Some basic information:
• Numbers of infections and deaths from coronavirus are nowhere near average annual influenza levels. (Influenza does still kill thousands of people worldwide.)
• People at risk are identified as older people and those with significant medical conditions.
• The link to the China trade is a meaningful issue for the markets, but hardly a crisis at this point.
• A lot of political point-scoring by people who should know better is blurring the facts. Managing a major epidemic is no joke, and the snide commentary is basically superfluous where it’s not just plain inaccurate.
• Can the rest of the world achieve a Chinese-style lockdown? It seems unlikely. Western health systems aren’t in exactly pristine condition. That is a legitimate cause for market angst, but the market isn’t exactly pressuring its pet politicians to do much about it, either.
• This virus can take up to 4 weeks to incubate. The outbreak, therefore, has been underway for a month longer than the news. That means its overall spread has been going on since about December last year, which reduces the figures to some extent.
• A small minority of the population get the virus, and many fewer die. The percentage of deaths is subject to many considerable and heated arguments, but it’s about 2-3% midrange.
The spread of the coronavirus
The spread of the coronavirus
So- Are the markets justified in nosediving? Yes to a point, but in many ways No.
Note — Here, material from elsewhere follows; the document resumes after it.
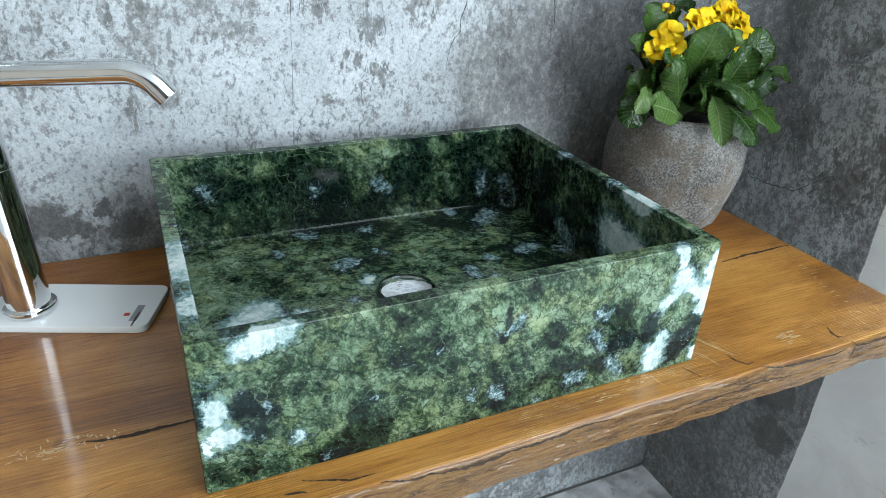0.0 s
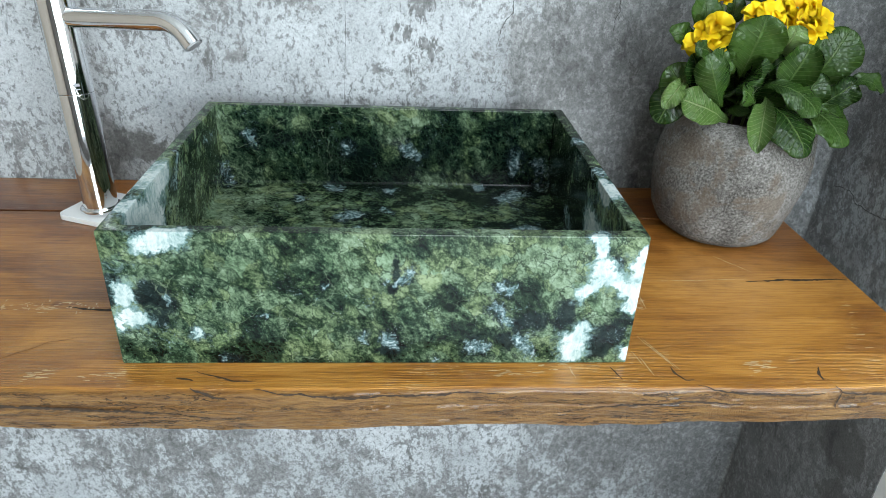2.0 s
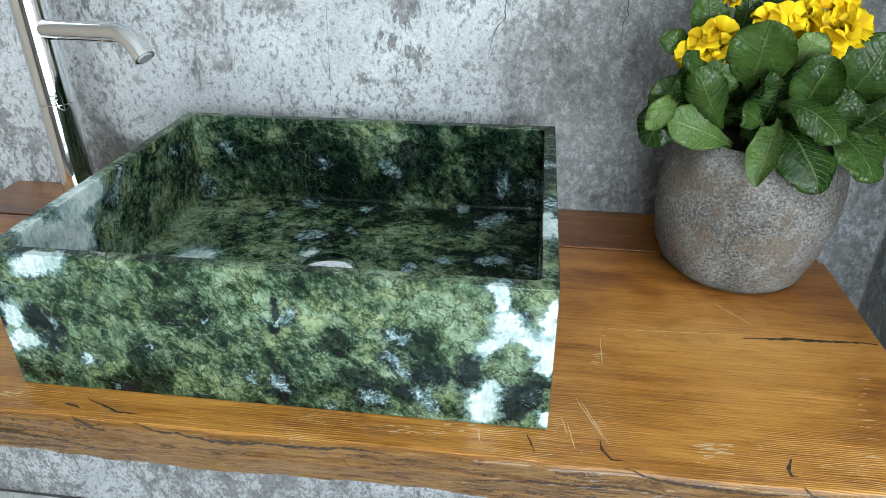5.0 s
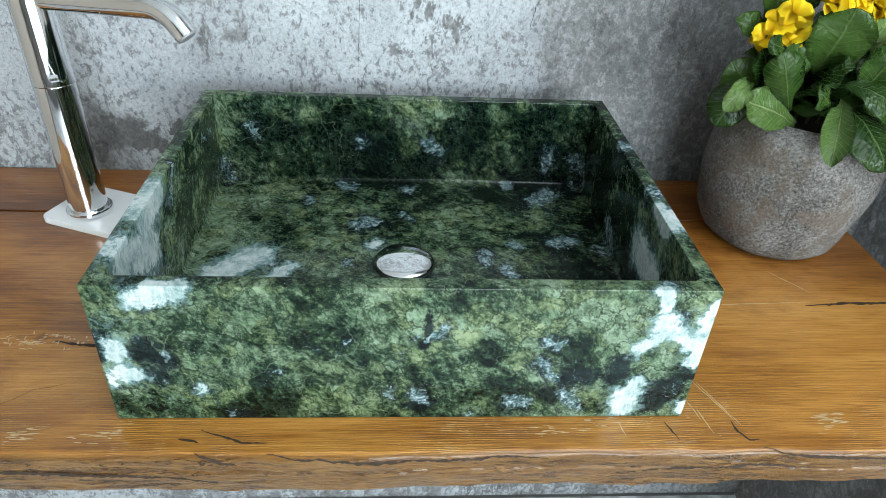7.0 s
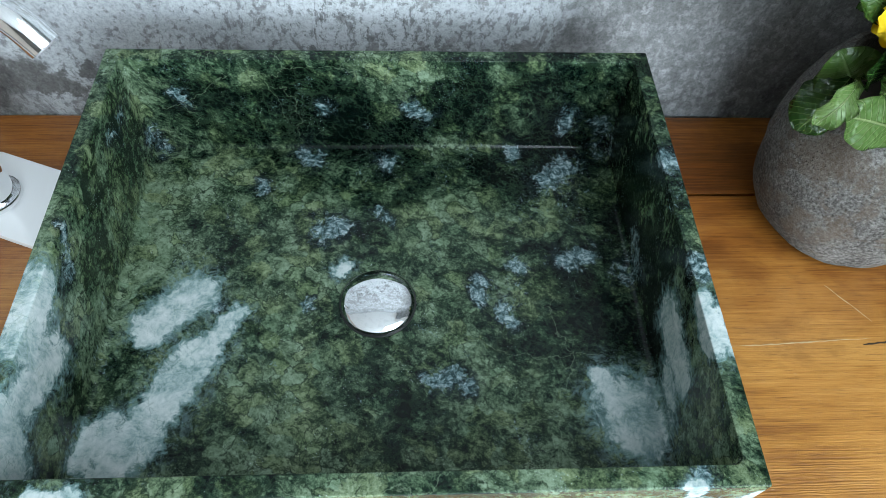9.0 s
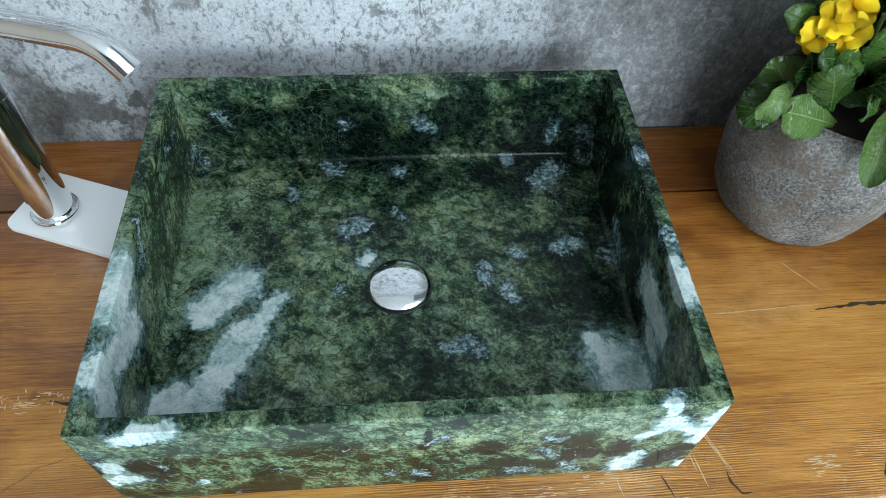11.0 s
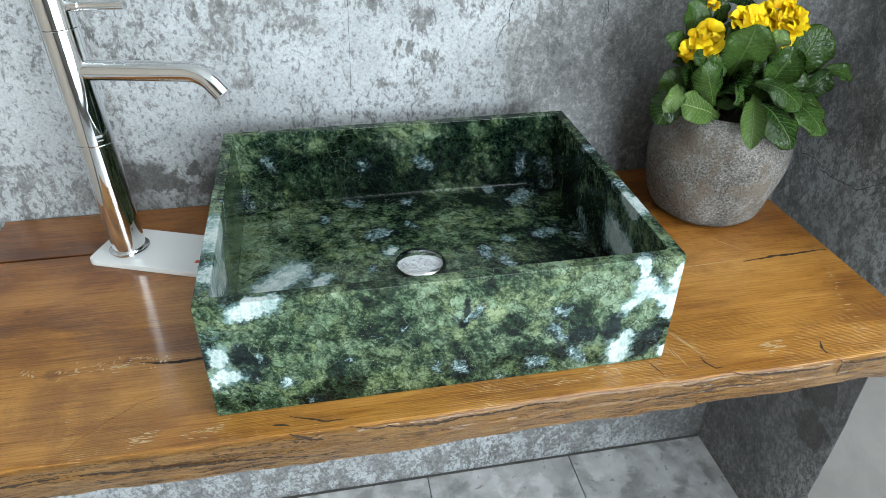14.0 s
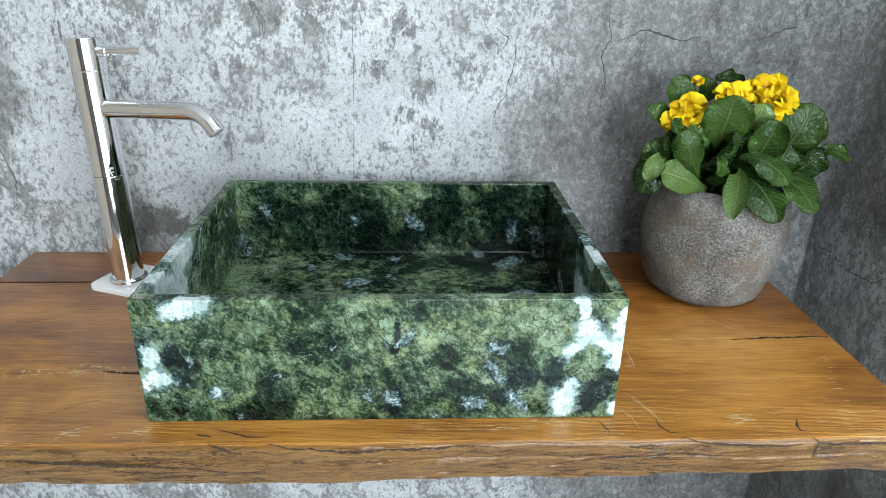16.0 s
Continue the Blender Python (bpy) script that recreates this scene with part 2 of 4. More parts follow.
def marble():
    """Green breccia: sage fragments between hair veins, black clouds, and ragged crystalline quartz."""
    s = Shader("green_marble", 0.14, spec=0.22)
    grow = (0.62, -0.30, -0.72)         # the way in which the stone has been drawn out
    along = s.vec("DOT_PRODUCT", s.co, grow)
    flow = s.vec("SUBTRACT", s.co, s.scaled(grow, s.math("MULTIPLY", along, 0.28)))
    co = s.warp(0.007, 36, 6, flow)
    fine = s.warp(0.010, 80, 7, co)
    frag = s.xyz(s.voronoi(64, "F1", fine, "Color"))
    edge = s.voronoi(64, "DISTANCE_TO_EDGE", fine)
    finer = s.warp(0.006, 150, 7, co)
    chip = s.xyz(s.voronoi(150, "F1", finer, "Color"))
    small = s.voronoi(150, "DISTANCE_TO_EDGE", finer)

    def off(value, weight, mean=0.5):
        return s.math("MULTIPLY", s.math("SUBTRACT", value, mean), weight)

    def total(*values):
        v = values[0]
        for w in values[1:]:
            v = s.math("ADD", v, w)
        return v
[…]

1. To be strictly fair, coronavirus is a new disease. Nobody’s too sure what it can do, or how to manage it. The markets are by nature risk-averse, and understandably more so, in this environment.
2. Then there’s the response issue. The markets have every right to be very wary of the hit-and-miss crisis response management in the United States. This unreliable response process, which has been an absolute embarrassment since Hurricane Katrina, does little to inspire confidence. Little is done well, or quickly. The Puerto Rico hurricane response is a case in point.
3. Health systems around the world could, in theory, make a lot of money out of coronavirus. In practice, they can’t handle their current workloads, let alone a major epidemic of an almost unknown virus. No great reason for market confidence there, either. 4. Would you invest in a sector which is likely to run gigantic costs with not really much of a profit after those costs?
On the No side of the coin:
1. The markets seem to be ready to drop big money to get out of the danger zone. That’d be nice, but the outflow is causing real losses, with or without any hard facts. When markets go down, only so much of those losses are on paper. The rest is real money. Investors risk getting hurt on the basis of rumours and scuttlebutt.
2. Epidemics don’t last forever. Even the Spanish flu epidemic, which shut down America for a few months and killed a lot more people than coronavirus, was relatively brief.
3. Losing market position for risk aversion is normal enough, but losing this sort of money, purely on what might happen, is a pretty expensive hobby.
4. The information gathered about coronavirus simply isn’t good enough or definitive enough. It can’t be. They’re still working out the basics, and mapping the spread. The number-crunching is always going to be behind the eight ball for at least a few months.